Transcribe every line from the top down to the line with "import bmesh", both ends included, but not the pictures.

Recorded information ->
* * * * * * *

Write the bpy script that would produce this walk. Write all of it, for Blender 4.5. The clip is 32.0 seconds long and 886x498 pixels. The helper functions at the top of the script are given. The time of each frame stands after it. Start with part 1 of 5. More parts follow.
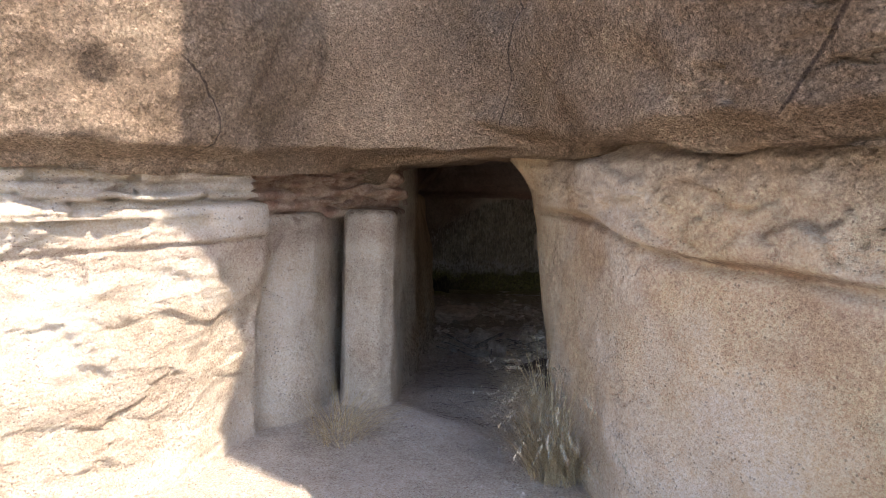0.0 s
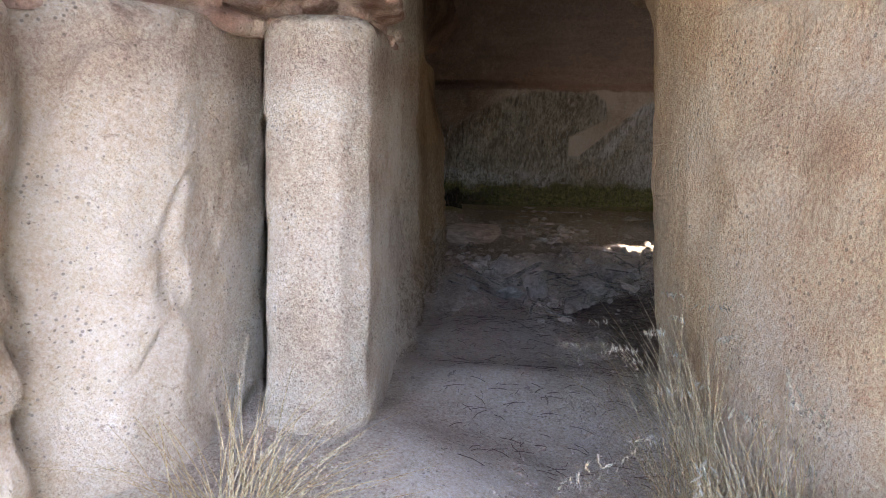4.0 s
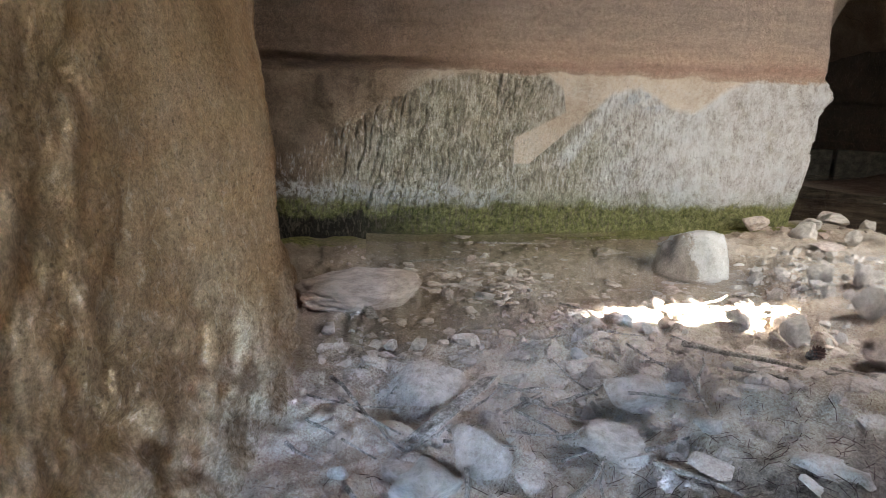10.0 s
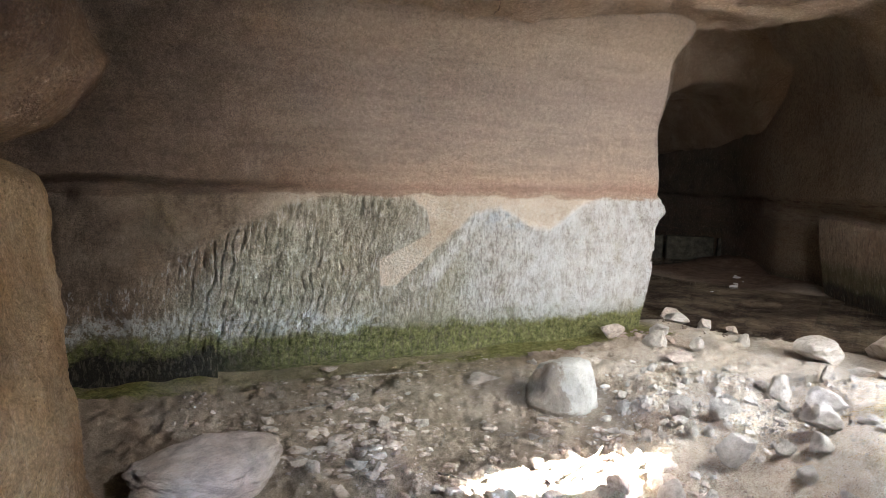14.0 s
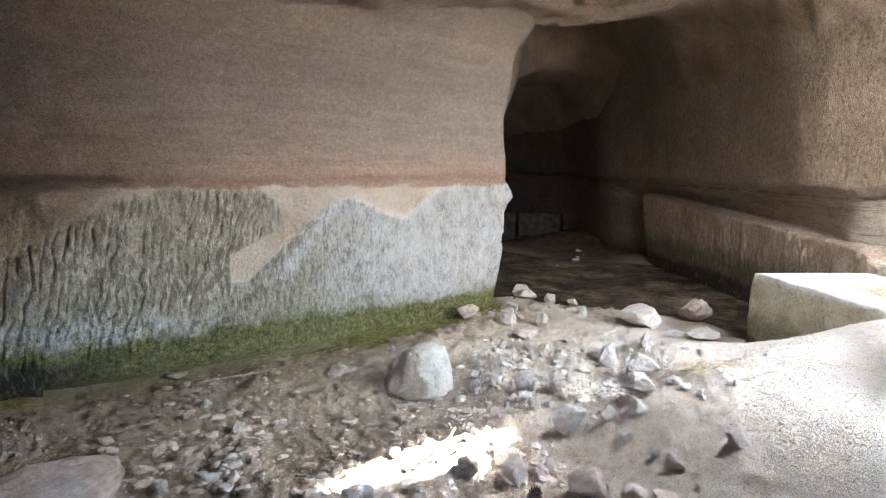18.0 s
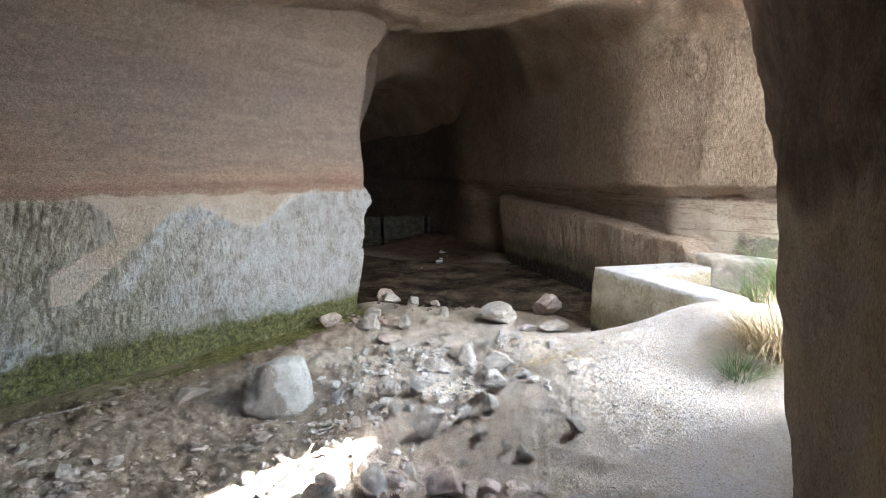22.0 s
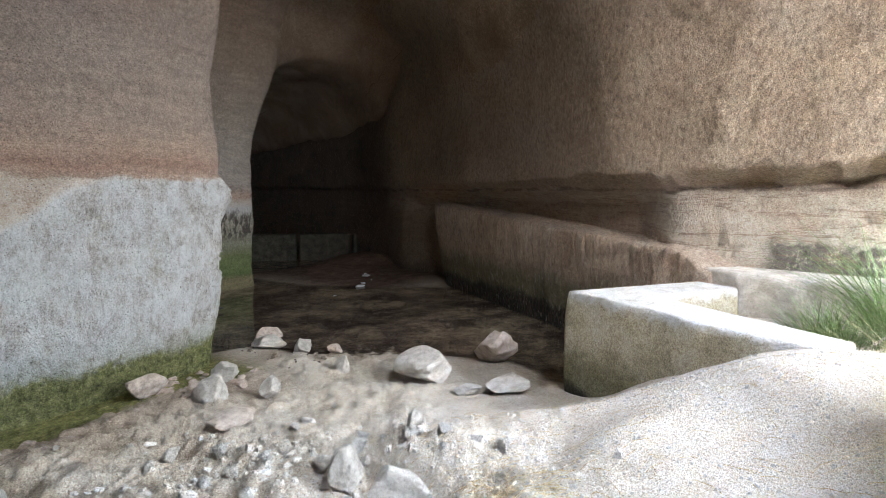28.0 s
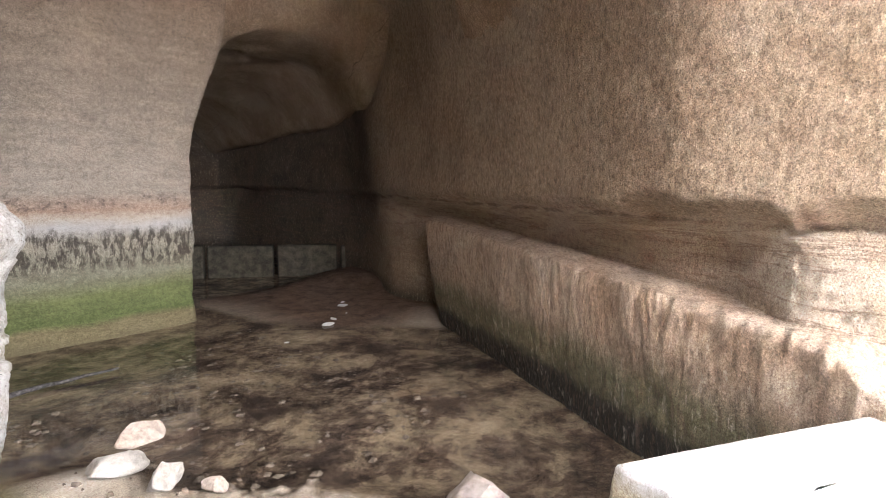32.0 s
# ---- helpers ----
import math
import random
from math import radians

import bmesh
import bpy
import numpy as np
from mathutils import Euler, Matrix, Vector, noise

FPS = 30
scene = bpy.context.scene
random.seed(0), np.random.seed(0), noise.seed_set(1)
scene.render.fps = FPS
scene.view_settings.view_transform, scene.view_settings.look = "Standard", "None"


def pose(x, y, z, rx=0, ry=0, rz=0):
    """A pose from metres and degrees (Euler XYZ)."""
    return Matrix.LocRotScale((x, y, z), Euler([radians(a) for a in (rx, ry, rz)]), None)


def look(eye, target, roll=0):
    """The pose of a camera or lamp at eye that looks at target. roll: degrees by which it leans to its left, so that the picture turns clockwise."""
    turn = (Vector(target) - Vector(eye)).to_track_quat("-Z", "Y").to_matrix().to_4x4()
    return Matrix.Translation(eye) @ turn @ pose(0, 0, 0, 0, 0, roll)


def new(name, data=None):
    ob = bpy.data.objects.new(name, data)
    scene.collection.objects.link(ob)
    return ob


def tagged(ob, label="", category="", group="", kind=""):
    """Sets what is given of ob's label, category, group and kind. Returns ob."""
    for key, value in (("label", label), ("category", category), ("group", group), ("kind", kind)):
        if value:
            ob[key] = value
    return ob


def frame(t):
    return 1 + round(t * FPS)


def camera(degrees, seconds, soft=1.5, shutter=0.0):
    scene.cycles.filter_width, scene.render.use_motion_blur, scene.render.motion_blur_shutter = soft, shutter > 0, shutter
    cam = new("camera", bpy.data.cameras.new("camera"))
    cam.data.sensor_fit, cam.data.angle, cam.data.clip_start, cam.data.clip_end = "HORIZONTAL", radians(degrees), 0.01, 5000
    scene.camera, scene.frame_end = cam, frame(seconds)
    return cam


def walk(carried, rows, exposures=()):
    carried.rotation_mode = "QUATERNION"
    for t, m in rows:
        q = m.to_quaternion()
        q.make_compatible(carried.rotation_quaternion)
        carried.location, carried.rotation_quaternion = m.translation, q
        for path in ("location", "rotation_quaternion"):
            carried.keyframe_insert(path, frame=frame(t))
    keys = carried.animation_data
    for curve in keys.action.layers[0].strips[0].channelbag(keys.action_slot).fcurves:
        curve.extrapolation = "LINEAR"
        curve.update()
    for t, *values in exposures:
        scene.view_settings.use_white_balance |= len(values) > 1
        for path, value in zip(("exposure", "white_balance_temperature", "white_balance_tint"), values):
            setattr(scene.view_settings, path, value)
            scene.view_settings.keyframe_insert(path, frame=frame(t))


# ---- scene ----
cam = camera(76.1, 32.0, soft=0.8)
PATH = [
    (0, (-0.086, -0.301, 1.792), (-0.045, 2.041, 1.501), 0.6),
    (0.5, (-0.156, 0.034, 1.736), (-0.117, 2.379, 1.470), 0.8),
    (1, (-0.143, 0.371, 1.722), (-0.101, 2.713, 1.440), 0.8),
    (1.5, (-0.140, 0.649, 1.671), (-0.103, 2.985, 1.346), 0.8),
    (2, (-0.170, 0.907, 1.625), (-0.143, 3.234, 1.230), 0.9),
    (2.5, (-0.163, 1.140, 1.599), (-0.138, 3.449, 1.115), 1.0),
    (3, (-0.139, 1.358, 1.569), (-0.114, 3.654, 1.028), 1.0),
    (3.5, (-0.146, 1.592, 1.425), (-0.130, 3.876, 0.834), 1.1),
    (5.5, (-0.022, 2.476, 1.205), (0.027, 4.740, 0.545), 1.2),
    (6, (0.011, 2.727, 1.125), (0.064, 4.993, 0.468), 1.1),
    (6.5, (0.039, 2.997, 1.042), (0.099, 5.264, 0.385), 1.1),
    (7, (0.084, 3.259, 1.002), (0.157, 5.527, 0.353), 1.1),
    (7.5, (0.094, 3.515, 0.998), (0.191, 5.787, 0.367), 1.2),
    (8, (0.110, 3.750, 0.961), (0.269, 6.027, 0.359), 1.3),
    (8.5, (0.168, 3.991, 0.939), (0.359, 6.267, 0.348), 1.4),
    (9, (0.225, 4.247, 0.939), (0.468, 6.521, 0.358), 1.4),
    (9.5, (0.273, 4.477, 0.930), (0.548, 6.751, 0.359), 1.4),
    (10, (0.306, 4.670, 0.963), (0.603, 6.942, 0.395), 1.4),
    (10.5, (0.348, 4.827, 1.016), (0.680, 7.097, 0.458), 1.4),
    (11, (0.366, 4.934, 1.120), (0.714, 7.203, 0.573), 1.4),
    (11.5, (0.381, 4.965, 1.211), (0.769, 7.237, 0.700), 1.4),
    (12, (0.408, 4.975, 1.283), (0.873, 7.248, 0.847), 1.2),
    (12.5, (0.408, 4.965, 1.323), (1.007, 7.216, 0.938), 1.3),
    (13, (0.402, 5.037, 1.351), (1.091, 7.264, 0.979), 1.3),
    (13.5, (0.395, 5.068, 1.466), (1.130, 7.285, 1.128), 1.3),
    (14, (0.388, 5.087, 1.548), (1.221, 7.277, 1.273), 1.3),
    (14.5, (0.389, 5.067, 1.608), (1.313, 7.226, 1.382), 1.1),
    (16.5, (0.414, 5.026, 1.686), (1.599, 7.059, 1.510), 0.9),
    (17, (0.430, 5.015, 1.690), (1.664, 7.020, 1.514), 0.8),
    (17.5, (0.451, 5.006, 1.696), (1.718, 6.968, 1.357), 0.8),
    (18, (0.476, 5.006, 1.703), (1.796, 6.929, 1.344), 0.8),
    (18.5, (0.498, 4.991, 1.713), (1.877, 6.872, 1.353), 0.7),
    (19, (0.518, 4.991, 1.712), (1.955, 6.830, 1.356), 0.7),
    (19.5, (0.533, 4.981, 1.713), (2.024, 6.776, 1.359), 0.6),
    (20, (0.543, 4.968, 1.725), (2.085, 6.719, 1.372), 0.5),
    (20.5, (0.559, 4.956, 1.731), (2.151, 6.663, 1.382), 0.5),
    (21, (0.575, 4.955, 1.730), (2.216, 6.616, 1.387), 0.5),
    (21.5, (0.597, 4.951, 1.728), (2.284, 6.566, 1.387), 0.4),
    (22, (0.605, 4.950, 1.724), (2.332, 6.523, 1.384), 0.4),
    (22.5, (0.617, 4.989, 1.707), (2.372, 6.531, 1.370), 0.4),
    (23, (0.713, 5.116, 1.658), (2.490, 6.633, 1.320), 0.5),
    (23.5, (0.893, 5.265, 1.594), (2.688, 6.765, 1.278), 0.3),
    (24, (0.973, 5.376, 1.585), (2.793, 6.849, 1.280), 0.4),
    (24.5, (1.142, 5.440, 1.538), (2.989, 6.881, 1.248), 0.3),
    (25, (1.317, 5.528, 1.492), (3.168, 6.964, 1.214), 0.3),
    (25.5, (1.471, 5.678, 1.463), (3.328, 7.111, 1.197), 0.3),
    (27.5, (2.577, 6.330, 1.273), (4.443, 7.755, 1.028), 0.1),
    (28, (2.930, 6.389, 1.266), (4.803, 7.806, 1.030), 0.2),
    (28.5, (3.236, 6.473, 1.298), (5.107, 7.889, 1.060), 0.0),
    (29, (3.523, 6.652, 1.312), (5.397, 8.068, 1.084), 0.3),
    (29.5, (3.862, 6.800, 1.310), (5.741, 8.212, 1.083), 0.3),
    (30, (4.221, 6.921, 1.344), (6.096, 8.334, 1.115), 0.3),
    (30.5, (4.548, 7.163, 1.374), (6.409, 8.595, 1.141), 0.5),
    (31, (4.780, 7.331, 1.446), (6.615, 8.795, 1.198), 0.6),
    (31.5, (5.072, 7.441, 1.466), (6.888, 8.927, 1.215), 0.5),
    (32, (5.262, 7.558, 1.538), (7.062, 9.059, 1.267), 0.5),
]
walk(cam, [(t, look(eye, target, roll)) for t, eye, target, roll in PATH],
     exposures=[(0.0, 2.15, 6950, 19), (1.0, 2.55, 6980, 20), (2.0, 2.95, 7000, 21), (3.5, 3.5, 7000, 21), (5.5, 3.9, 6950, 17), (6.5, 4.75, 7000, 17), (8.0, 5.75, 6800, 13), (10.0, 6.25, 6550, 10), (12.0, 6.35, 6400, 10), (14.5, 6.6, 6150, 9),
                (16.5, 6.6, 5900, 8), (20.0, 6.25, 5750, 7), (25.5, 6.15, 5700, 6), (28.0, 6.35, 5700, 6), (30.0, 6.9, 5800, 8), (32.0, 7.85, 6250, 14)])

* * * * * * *

Solution to this task ->
Write the bpy script that would produce this walk. Write all of it, for Blender 4.5. The clip is 32.0 seconds long and 886x498 pixels. The helper functions at the top of the script are given. The time of each frame stands after it. Start with part 1 of 5. More parts follow.
0.0 s
4.0 s
10.0 s
14.0 s
18.0 s
22.0 s
28.0 s
32.0 s
# ---- helpers ----
import math
import random
from math import radians

import bmesh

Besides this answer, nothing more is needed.